Libreville, mai 2025
Dans une société en quête de transparence, la justice gabonaise suscite interrogations et malaise. Les récentes décisions judiciaires concernant des personnalités publiques et des affaires sensibles ont mis en lumière des disparités qui, aux yeux de nombreux citoyens et observateurs, révèlent un inquiétant deux poids, deux mesures.
D’un côté, la décision de mettre à présent Nourredine Bongo Valentin et Sylvia Bongo Ondimba en résidence surveillée.
Ancien coordinateur général des affaires présidentielles et fils de l’ex-président Ali Bongo Ondimba, Nourredine Bongo est poursuivi pour détournements de fonds publics, blanchiment d’argent et corruption. Sylvia Bongo, quant à elle, est suspectée d'avoir orchestré un réseau d’enrichissement illégal sous couvert de la gestion des affaires familiales et étatiques. Malgré la gravité des chefs d’accusation, ces figures de l’ancien régime sont désormais dans des conditions de détention privilégiées, loin des rigueurs carcérales réservées aux justiciables ordinaires.
Dans le même temps, la grâce présidentielle récemment accordée à un groupe de pêcheurs angolais arrêtés pour pêche illégale dans les eaux territoriales gabonaises provoque l’indignation d’une partie de la population. Bien que cette décision ait été justifiée par des « considérations diplomatiques et humanitaires », elle soulève des interrogations sur l’application effective des lois maritimes et la souveraineté nationale, souvent invoquée à géométrie variable.

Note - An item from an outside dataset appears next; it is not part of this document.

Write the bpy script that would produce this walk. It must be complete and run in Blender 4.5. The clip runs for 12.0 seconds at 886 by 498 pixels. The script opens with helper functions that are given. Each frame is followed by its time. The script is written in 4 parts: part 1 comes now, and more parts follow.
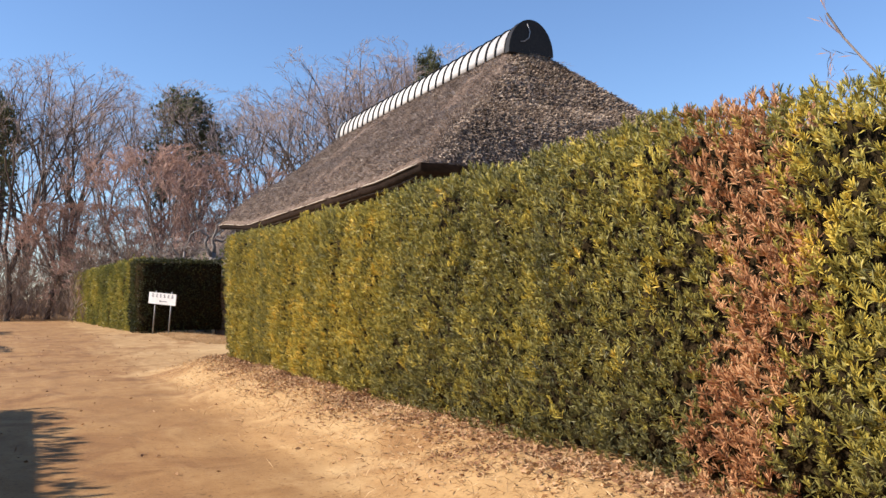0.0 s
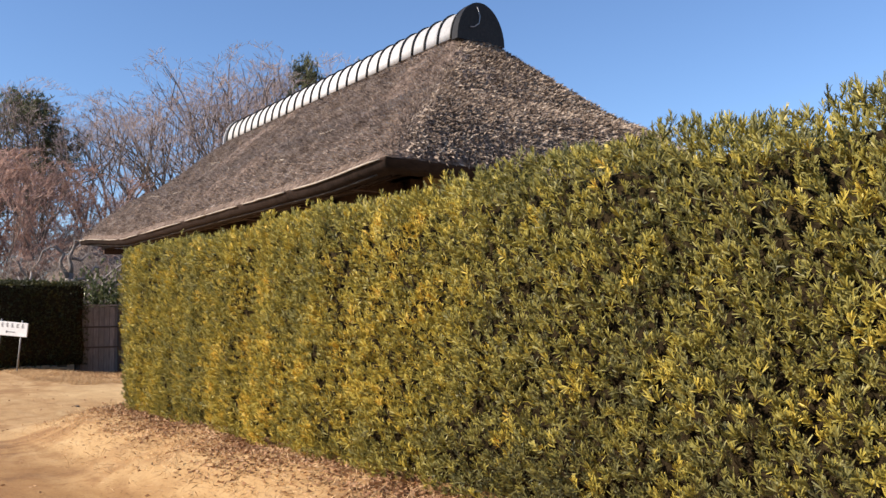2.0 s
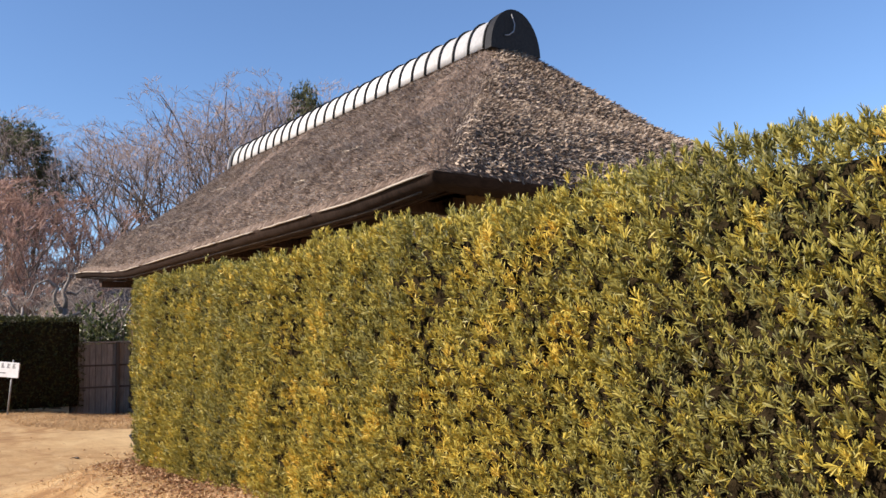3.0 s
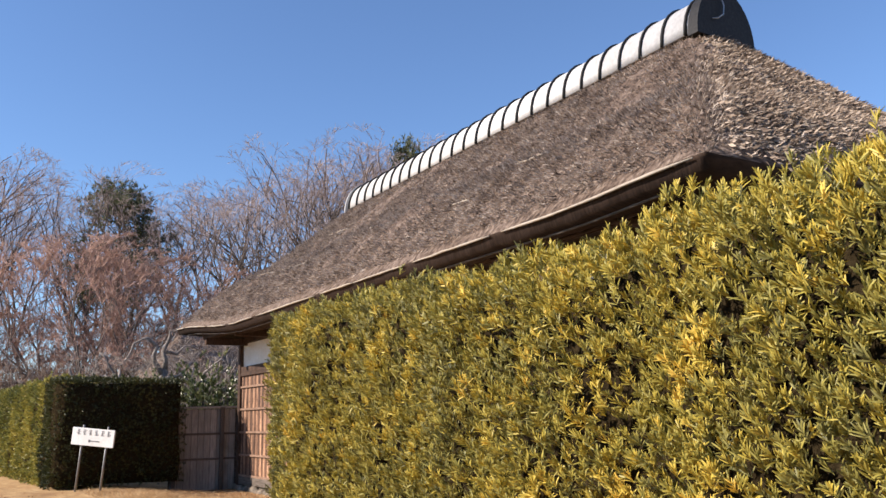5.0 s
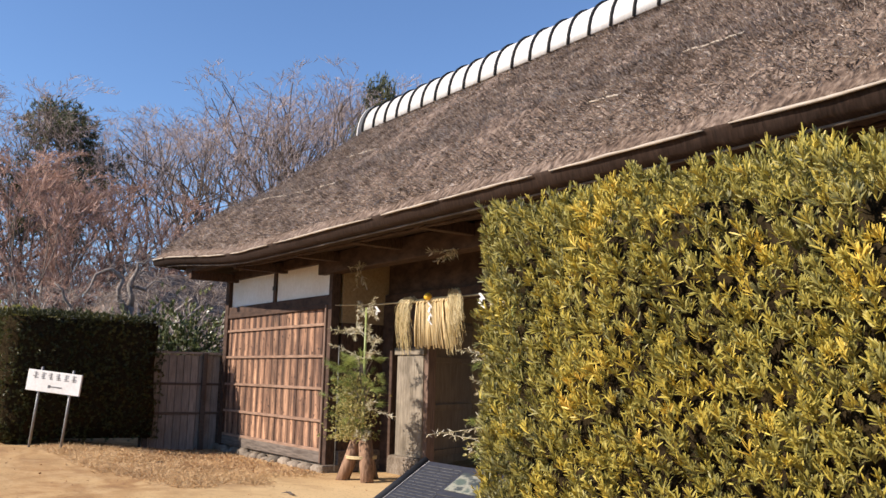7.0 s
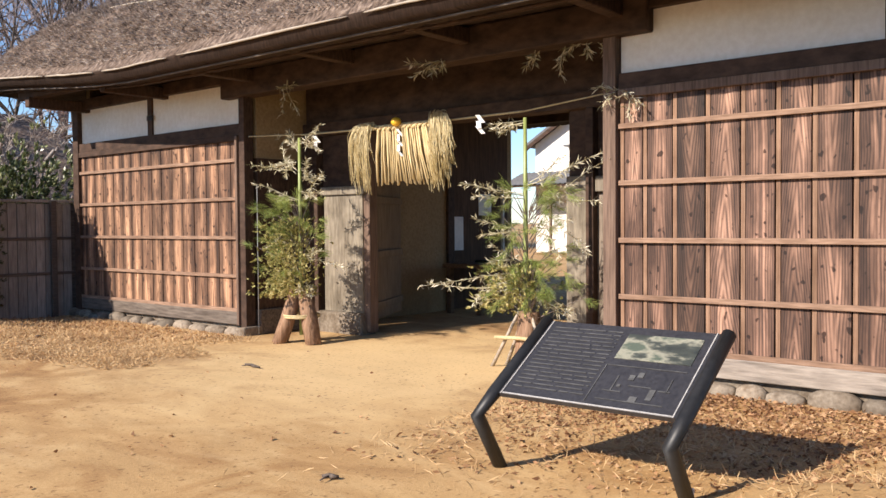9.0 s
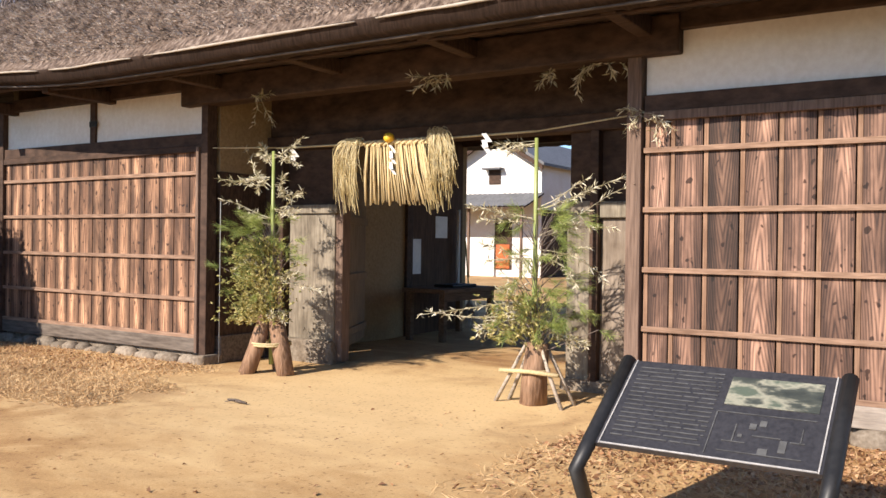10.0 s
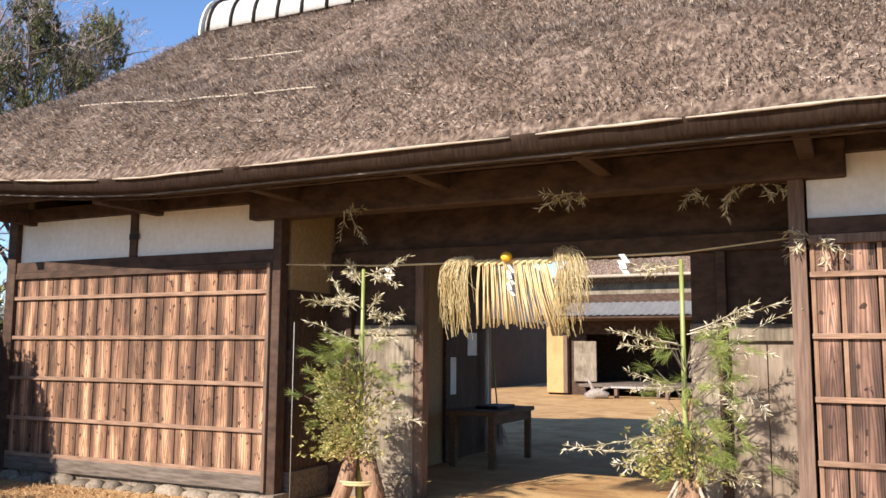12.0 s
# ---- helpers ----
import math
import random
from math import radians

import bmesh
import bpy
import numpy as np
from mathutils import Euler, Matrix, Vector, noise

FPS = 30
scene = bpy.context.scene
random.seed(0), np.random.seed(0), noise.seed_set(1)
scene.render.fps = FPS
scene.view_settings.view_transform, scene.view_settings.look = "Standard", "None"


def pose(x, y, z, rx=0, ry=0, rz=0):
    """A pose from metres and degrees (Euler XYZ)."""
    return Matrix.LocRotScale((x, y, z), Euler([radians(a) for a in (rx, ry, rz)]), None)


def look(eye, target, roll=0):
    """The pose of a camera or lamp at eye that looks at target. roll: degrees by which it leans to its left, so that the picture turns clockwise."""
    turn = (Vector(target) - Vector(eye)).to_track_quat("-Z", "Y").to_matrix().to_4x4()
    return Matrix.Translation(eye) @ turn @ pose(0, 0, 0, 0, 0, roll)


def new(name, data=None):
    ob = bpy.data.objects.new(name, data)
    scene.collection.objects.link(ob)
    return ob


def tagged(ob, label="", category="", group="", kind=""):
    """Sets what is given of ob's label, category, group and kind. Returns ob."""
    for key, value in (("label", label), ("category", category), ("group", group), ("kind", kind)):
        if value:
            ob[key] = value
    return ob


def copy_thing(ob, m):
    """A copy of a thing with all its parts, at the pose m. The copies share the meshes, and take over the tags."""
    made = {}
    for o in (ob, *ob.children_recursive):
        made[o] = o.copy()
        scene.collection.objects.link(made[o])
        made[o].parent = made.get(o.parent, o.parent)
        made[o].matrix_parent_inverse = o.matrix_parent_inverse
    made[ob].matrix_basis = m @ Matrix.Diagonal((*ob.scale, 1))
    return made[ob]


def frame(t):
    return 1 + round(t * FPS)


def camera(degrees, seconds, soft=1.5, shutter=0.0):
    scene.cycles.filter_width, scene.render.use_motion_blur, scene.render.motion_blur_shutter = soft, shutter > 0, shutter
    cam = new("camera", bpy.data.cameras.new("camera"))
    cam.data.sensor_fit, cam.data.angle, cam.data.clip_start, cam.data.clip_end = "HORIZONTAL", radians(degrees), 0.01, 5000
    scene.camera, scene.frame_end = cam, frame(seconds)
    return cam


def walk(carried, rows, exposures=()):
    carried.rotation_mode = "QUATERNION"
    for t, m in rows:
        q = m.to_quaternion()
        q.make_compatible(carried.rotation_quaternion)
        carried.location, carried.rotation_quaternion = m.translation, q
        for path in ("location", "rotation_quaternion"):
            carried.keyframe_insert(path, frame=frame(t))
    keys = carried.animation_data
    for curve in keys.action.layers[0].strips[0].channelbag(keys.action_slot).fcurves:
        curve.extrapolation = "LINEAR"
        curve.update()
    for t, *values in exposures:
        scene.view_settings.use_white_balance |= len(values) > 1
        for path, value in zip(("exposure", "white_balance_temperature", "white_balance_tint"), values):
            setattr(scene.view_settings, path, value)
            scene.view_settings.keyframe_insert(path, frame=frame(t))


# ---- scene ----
cam = camera(54.9, 12.0, soft=1.5)
METRES, EYE, TILT, LEAN, TURN = 20.0, 1.33, 0.0, 0.0, -26.0
ROWS = [
    (0.0, 0.0, 0.0, 0.0, 0.03, 3.12, 0.5),
    (0.5, -0.0199, 0.0403, 0.0005, -2.38, 2.19, -0.14),
    (1.0, -0.0403, 0.0846, 0.0035, -3.93, 3.72, 0.07),
    (1.5, -0.0651, 0.123, 0.0051, -6.77, 4.37, 1.07),
    (2.0, -0.0841, 0.1628, 0.0061, -9.9, 4.47, 0.98),
    (2.5, -0.1004, 0.201, 0.0088, -10.54, 5.39, 1.35),
    (4.5, -0.1426, 0.3828, 0.0113, -6.98, 10.13, 1.99),
    (5.0, -0.1618, 0.4229, 0.0112, -4.83, 11.21, 1.22),
    (5.5, -0.1832, 0.4667, 0.0103, -4.03, 11.12, 0.01),
    (6.0, -0.2053, 0.5066, 0.0119, -4.54, 11.58, 0.17),
    (6.5, -0.2287, 0.5488, 0.0118, -6.63, 10.88, -0.71),
    (7.0, -0.2541, 0.587, 0.0113, -9.91, 8.55, -1.33),
    (7.5, -0.277, 0.6261, 0.0124, -13.26, 6.92, -0.55),
    (9.5, -0.3666, 0.7501, 0.0067, -27.93, -2.59, -0.13),
    (10.0, -0.383, 0.7768, 0.0093, -31.61, -0.25, -0.77),
    (10.5, -0.4005, 0.8023, 0.0146, -34.97, 4.46, -1.21),
    (11.0, -0.4192, 0.8298, 0.0189, -36.29, 7.83, -1.37),
    (11.5, -0.4435, 0.8506, 0.0204, -37.27, 7.62, -1.17),
    (12.0, -0.4617, 0.8683, 0.019, -38.19, 6.88, -0.38),
]
walk(cam, [(t, pose(0, 0, EYE, TILT, LEAN, TURN) @ pose(METRES * x, METRES * y, METRES * z, 90 + pitch, roll, yaw)) for t, x, y, z, yaw, pitch, roll in ROWS], exposures=[(0.0, 0.72, 6600, 15), (2.5, 0.66, 6540, 15), (4.5, 0.74, 6500, 15), (6.5, 0.66, 6500, 15), (7.5, 0.70, 6560, 15), (9.5, 0.80, 6550, 14), (12.0, 0.93, 6550, 14)])

# ---- world, sun, exposure ----
SUN_TO = Vector((-0.815, 0.22, 0.53)).normalized()
world = bpy.data.worlds.new("world")
scene.world = world
world.use_nodes = True
wn = world.node_tree.nodes
sky = wn.new("ShaderNodeTexSky")
sky.sky_type = "NISHITA"
sky.sun_disc = False
sky.sun_elevation = math.asin(SUN_TO.z)
sky.sun_rotation = math.atan2(SUN_TO.x, SUN_TO.y)
sky.altitude = 50
sky.air_density, sky.dust_density, sky.ozone_density = 1.0, 0.02, 6.0
wn["Background"].inputs["Strength"].default_value = 0.114
world.node_tree.links.new(sky.outputs[0], wn["Background"].inputs["Color"])
sun = new("sun", bpy.data.lights.new("sun", "SUN"))
sun.data.energy = 5.0
sun.data.angle = radians(0.5)
sun.data.color = (1.0, 0.91, 0.78)
sun.matrix_world = look(SUN_TO * 60, (0, 0, 0))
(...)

Mais c’est surtout l’incarcération de Kelly Ondo Obiang qui cristallise les frustrations. Ancien membre de la Garde républicaine et principal auteur du coup de force manqué de janvier 2019 contre le régime Bongo, Kelly Ondo est aujourd’hui condamné à une lourde peine de prison. Pour ses partisans, il reste un « héros » ou du moins un symbole de résistance dans un pays longtemps verrouillé par une dynastie politique. Pour ses détracteurs, son action demeure une tentative illégale de prise de pouvoir par la force. Quoi qu’il en soit, l’écart de traitement entre ce soldat et les élites politiques ( corrompues ) désormais tombées en disgrâce, mais néanmoins épargnées par la rigueur carcérale, interroge profondément.

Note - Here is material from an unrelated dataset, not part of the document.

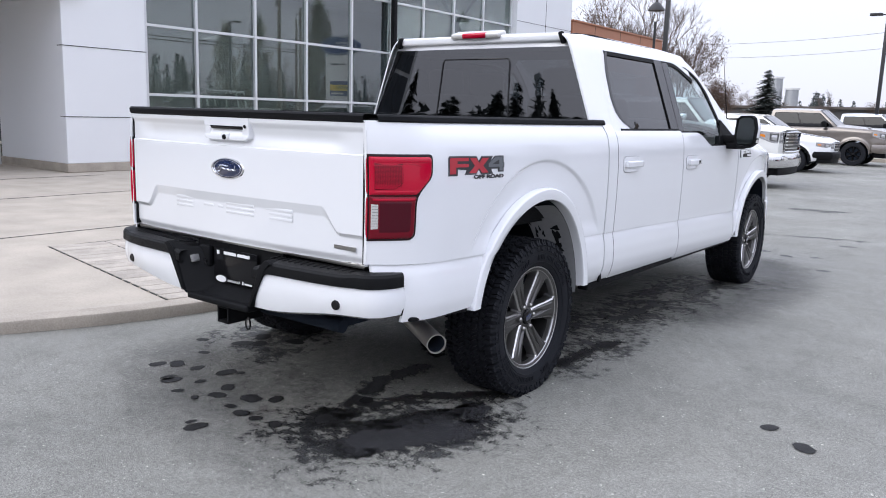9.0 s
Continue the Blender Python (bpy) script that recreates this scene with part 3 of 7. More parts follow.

Ces décisions judiciaires, prises isolément, peuvent se défendre selon les règles de droit et les impératifs politiques du moment. Mais considérées ensemble, elles dessinent le portrait d’une justice sélective, parfois complaisante envers les puissants, parfois implacable envers ceux qui n’ont ni réseaux, ni immunité.

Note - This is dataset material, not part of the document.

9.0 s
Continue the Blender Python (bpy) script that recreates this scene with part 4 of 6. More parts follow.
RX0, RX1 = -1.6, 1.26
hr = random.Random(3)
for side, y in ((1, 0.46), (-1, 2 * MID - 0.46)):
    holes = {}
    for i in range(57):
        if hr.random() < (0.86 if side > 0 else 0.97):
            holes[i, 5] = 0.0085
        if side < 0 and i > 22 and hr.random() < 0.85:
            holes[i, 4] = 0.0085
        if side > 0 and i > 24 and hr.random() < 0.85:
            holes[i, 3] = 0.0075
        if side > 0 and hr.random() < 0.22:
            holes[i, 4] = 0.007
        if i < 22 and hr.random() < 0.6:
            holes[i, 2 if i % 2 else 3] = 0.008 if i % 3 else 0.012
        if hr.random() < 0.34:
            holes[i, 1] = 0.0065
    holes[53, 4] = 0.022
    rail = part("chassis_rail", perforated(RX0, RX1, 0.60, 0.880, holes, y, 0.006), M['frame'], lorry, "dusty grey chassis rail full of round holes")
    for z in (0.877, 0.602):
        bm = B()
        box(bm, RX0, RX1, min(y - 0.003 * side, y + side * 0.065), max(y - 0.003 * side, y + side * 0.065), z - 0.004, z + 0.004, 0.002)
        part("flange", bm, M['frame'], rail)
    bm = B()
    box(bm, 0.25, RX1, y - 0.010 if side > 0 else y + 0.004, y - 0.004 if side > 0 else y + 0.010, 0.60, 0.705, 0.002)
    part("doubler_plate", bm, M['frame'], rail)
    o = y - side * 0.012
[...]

L’opinion publique gabonaise, de plus en plus exigeante à l’égard des institutions, attend un changement de paradigme. La refondation de la justice annoncée par les autorités de la transition doit aller au-delà des symboles : elle doit garantir une égalité de traitement devant la loi, base intangible de toute société démocratique.
Dans le Gabon d’après Bongo, la justice n’a pas seulement vocation à punir ou à protéger. Elle doit redevenir un socle de confiance, un outil d’équité, et surtout, un rempart contre l’arbitraire.